──────── Extracted records ────────

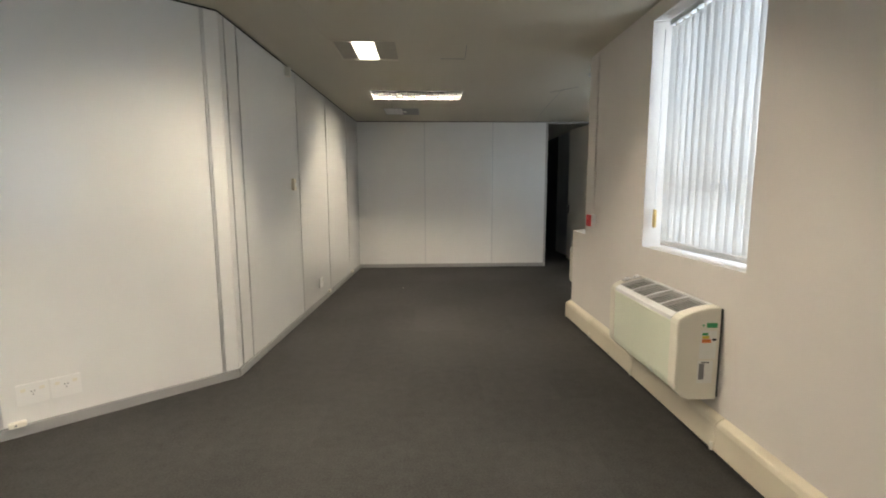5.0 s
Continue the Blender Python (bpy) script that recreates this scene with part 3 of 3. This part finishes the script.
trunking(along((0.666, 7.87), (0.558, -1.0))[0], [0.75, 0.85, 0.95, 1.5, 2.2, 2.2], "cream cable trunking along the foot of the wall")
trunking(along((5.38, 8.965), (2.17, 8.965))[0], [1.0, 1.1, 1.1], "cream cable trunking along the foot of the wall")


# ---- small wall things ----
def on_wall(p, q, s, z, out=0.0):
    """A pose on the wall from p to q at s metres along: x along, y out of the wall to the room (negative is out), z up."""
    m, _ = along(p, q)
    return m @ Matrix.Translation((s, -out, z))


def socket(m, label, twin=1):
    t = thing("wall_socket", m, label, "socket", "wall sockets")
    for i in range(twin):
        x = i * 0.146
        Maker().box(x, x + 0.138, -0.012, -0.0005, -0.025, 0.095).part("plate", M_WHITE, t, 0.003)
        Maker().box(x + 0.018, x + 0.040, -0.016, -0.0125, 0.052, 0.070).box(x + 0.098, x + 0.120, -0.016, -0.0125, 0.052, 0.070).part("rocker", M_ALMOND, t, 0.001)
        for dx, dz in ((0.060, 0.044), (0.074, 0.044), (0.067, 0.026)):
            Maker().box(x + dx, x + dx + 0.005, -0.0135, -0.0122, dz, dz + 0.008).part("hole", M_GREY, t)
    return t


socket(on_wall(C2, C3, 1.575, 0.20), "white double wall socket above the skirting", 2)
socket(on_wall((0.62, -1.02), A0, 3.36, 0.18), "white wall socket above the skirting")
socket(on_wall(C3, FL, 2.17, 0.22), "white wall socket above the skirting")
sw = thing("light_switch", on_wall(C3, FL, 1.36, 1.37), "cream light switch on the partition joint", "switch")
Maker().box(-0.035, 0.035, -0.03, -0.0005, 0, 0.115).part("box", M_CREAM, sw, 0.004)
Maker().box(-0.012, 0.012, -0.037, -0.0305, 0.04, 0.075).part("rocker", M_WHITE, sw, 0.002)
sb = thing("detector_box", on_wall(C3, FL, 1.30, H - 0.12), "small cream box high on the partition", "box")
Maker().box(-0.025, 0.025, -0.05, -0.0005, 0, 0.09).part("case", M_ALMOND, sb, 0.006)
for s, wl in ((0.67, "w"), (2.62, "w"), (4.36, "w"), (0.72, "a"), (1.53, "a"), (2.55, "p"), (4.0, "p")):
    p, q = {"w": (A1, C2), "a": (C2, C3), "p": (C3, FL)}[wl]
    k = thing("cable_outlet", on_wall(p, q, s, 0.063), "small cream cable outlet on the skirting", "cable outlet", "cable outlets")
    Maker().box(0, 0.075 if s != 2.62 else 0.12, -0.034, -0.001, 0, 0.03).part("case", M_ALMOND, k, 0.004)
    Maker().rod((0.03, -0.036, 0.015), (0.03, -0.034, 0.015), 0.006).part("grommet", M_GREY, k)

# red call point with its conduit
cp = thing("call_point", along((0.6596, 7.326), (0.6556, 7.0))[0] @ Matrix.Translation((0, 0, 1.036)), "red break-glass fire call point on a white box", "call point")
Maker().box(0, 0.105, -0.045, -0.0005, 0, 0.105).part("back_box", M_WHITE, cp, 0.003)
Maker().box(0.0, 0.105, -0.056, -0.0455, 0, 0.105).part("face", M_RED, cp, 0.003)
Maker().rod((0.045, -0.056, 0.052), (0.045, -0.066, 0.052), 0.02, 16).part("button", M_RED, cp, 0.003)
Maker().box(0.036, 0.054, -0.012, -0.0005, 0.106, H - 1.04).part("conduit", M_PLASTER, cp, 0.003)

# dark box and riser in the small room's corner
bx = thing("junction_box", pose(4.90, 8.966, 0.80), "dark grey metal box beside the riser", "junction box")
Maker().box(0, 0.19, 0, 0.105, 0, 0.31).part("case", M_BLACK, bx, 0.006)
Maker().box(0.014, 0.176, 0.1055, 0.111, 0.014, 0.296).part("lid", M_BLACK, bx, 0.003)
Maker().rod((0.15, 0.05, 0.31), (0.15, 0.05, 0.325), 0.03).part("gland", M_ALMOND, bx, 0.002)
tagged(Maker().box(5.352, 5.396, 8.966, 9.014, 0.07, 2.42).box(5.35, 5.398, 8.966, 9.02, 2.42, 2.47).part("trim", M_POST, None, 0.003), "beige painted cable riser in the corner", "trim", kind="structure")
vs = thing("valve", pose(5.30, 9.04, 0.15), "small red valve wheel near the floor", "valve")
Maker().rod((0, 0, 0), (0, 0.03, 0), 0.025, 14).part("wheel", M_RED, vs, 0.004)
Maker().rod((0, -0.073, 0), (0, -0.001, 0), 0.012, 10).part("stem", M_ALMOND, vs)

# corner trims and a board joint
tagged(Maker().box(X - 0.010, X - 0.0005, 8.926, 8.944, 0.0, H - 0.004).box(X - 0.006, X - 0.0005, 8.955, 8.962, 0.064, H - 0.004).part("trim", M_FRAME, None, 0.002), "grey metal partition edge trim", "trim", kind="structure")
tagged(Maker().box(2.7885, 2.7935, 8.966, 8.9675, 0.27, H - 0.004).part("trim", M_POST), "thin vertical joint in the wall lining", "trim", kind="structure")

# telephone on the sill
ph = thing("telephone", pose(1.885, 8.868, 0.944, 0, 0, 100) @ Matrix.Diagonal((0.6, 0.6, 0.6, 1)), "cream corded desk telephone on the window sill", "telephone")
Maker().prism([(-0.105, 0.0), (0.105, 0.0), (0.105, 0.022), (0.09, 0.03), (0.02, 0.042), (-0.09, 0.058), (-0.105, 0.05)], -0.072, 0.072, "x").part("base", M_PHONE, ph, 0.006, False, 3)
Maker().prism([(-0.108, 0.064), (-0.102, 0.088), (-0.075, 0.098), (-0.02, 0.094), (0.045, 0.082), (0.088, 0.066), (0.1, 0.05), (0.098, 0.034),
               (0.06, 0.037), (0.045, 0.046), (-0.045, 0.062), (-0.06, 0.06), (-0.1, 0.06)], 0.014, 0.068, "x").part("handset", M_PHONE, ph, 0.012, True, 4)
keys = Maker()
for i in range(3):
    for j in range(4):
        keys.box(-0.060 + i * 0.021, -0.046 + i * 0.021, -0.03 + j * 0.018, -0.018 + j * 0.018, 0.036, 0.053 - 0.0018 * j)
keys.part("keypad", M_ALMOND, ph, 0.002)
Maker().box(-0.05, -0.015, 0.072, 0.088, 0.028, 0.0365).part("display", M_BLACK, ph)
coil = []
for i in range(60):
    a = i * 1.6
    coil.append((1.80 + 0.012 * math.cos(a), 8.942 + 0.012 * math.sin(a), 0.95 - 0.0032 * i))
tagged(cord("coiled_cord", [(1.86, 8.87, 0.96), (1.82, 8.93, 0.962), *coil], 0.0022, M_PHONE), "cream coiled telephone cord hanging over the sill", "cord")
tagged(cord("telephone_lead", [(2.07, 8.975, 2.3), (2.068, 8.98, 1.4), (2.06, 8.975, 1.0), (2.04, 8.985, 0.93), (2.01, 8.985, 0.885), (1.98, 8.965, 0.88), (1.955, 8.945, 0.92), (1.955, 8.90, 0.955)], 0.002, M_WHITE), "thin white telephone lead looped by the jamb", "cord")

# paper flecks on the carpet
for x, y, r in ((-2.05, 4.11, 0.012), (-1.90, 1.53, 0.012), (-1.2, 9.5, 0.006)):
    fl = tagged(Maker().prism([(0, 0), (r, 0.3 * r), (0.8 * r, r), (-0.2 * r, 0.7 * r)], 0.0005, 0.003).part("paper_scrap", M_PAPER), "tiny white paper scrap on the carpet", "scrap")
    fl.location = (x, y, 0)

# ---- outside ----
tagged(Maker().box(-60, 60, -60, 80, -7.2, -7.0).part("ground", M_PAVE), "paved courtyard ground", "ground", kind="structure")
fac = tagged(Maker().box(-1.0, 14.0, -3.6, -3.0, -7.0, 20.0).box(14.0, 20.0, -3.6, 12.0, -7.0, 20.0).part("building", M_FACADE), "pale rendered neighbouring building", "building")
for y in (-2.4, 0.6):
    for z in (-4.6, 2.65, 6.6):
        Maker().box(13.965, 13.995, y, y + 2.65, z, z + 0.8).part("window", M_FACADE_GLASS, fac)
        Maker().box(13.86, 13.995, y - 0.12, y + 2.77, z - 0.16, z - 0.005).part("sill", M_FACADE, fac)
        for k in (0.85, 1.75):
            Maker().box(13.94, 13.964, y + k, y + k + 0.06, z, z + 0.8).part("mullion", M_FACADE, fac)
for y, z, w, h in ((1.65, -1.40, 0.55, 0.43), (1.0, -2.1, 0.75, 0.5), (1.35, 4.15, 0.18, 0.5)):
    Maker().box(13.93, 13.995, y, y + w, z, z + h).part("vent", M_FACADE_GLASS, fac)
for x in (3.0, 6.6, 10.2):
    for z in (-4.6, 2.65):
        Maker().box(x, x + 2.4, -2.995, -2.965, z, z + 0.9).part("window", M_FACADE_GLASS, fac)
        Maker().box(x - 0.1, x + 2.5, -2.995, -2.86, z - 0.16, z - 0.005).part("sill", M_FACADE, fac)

────────
──────── Extracted records ────────

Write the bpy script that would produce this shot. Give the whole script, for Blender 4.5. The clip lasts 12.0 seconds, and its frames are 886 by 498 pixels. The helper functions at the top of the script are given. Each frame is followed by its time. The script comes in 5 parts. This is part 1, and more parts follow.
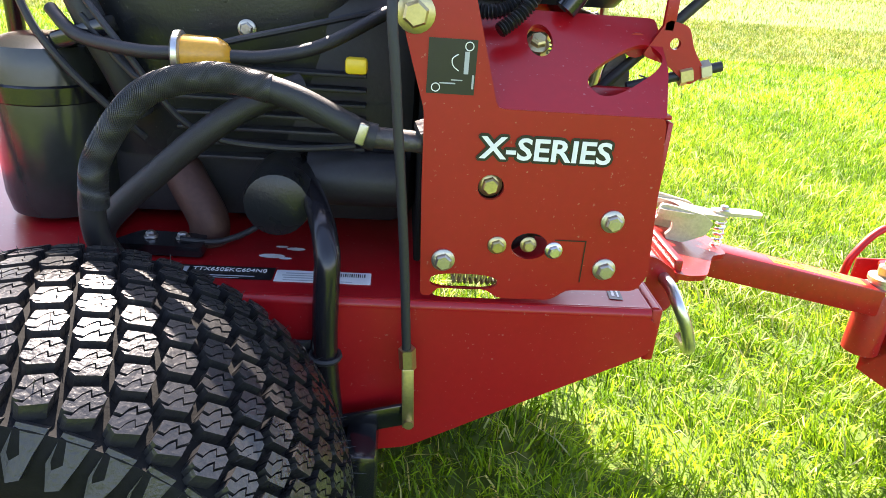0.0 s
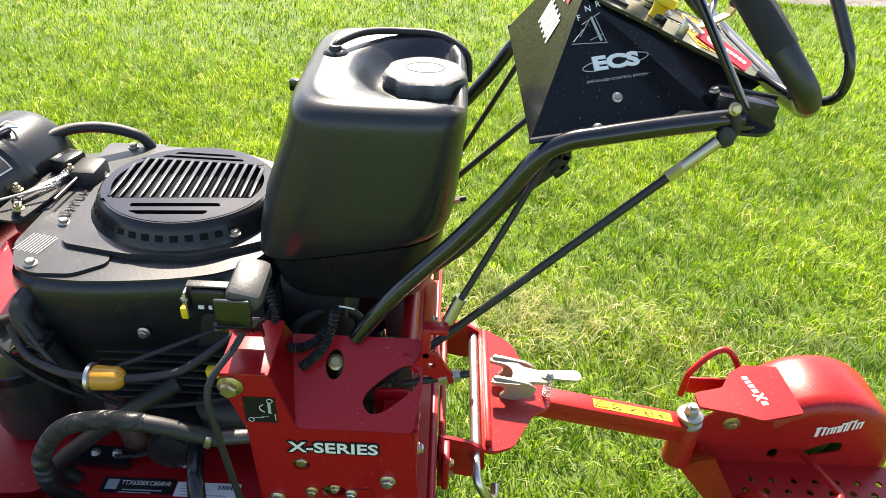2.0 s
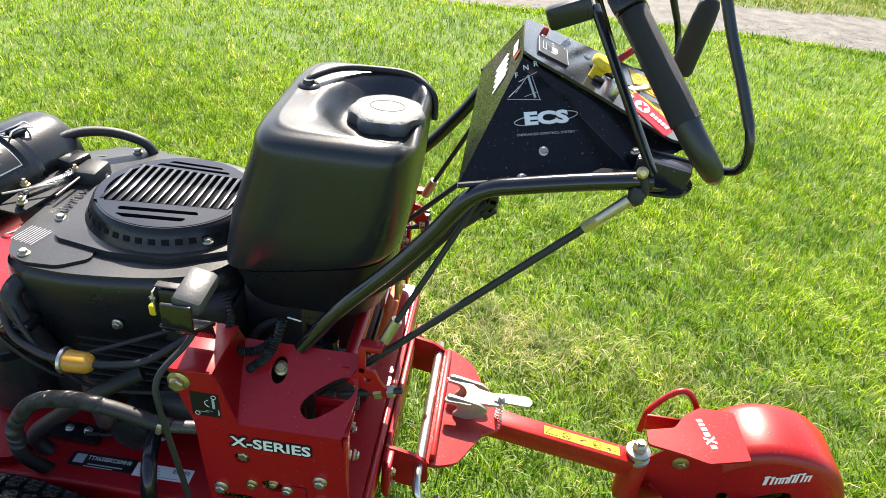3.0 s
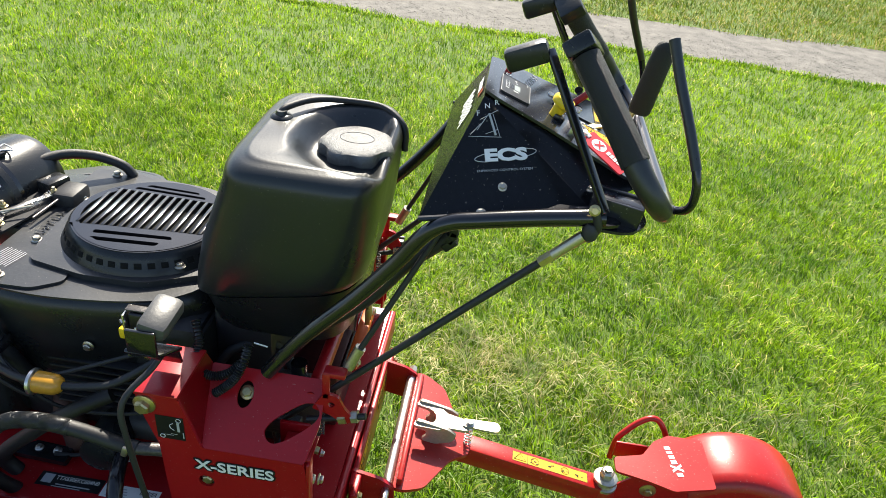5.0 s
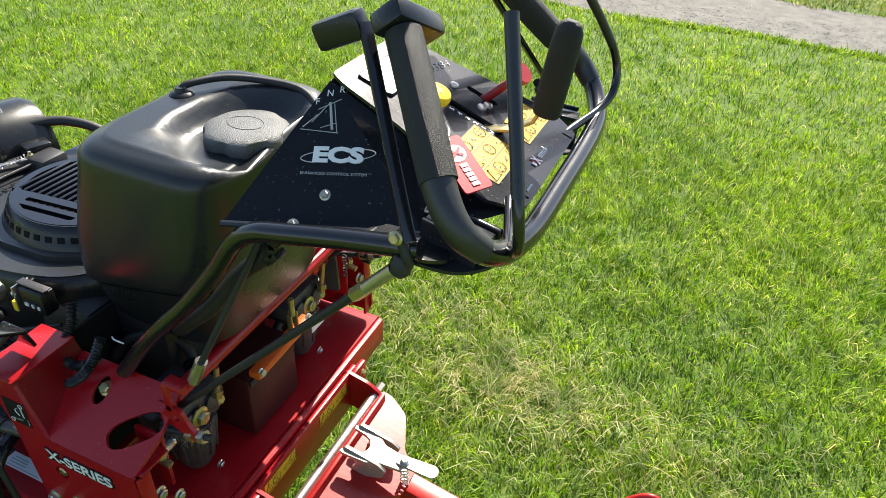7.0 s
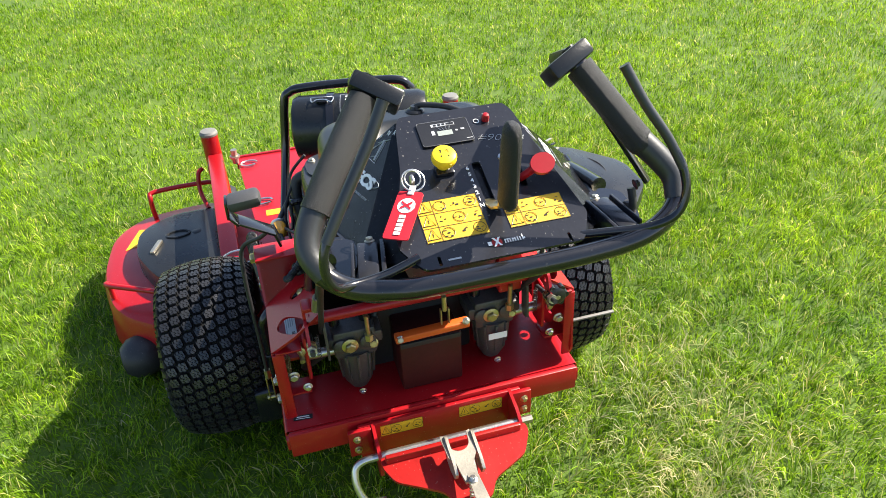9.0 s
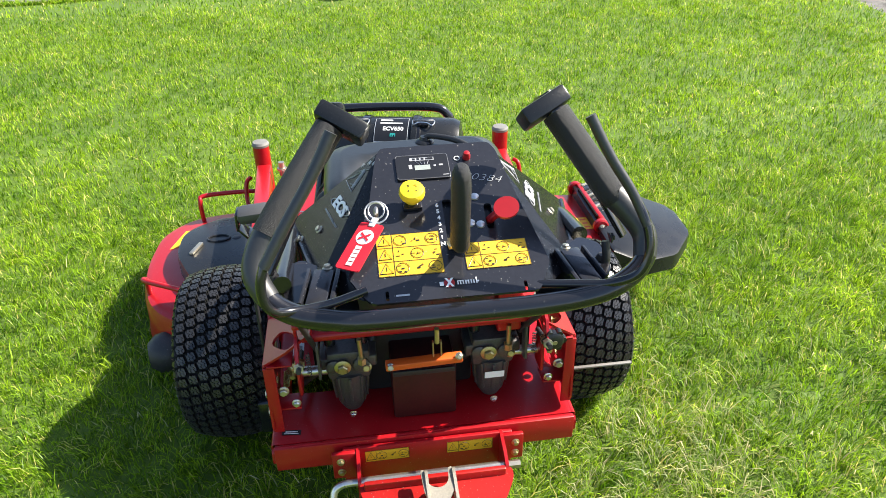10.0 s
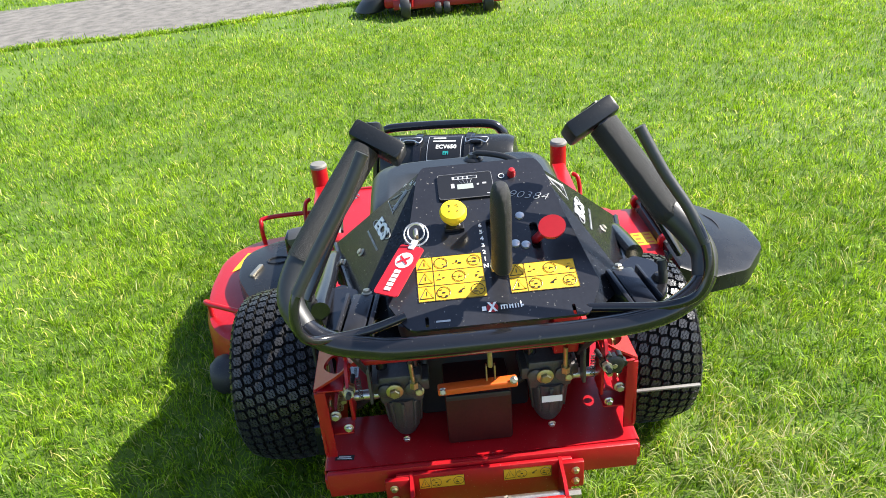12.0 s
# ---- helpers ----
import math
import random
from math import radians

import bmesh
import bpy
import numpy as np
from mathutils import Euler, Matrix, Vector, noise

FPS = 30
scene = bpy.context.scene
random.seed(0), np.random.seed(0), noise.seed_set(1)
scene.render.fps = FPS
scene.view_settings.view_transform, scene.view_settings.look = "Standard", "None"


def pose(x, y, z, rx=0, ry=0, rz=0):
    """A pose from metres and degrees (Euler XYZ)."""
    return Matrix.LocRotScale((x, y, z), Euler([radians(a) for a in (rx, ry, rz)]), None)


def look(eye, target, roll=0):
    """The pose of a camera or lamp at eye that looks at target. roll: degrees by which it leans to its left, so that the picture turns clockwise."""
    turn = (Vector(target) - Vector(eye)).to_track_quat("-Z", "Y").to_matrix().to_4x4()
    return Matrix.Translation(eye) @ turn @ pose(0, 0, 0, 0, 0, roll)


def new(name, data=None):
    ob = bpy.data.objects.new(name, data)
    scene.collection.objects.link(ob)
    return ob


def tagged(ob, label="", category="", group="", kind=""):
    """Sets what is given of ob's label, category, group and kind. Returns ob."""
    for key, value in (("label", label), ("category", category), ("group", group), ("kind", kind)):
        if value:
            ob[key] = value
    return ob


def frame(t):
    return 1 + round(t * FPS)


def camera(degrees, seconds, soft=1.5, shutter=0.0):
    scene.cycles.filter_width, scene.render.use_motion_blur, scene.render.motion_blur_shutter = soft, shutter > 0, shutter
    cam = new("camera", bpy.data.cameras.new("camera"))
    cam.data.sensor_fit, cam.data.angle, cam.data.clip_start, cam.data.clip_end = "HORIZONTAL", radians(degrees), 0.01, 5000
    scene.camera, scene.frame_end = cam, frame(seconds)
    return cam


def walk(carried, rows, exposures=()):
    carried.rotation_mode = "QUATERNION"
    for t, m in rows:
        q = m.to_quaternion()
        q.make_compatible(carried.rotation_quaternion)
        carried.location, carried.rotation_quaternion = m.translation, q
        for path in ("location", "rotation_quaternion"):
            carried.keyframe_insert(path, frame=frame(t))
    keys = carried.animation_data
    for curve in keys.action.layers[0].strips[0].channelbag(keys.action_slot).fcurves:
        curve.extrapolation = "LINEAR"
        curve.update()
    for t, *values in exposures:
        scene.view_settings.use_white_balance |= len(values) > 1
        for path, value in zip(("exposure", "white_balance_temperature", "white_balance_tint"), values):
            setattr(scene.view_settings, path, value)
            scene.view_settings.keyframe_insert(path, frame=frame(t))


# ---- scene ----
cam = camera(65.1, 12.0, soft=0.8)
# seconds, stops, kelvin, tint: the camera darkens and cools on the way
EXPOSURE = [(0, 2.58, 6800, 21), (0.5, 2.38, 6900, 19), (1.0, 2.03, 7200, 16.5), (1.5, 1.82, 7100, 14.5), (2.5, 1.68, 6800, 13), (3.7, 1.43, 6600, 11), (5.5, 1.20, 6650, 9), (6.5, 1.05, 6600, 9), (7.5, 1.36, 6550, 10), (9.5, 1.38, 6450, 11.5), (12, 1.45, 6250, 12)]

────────
──────── Extracted records ────────

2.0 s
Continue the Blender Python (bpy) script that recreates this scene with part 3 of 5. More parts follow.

────────

- _The exercise_: In the listing above, count each line that holds the string "from". Give the number only.

- _The answer_: 4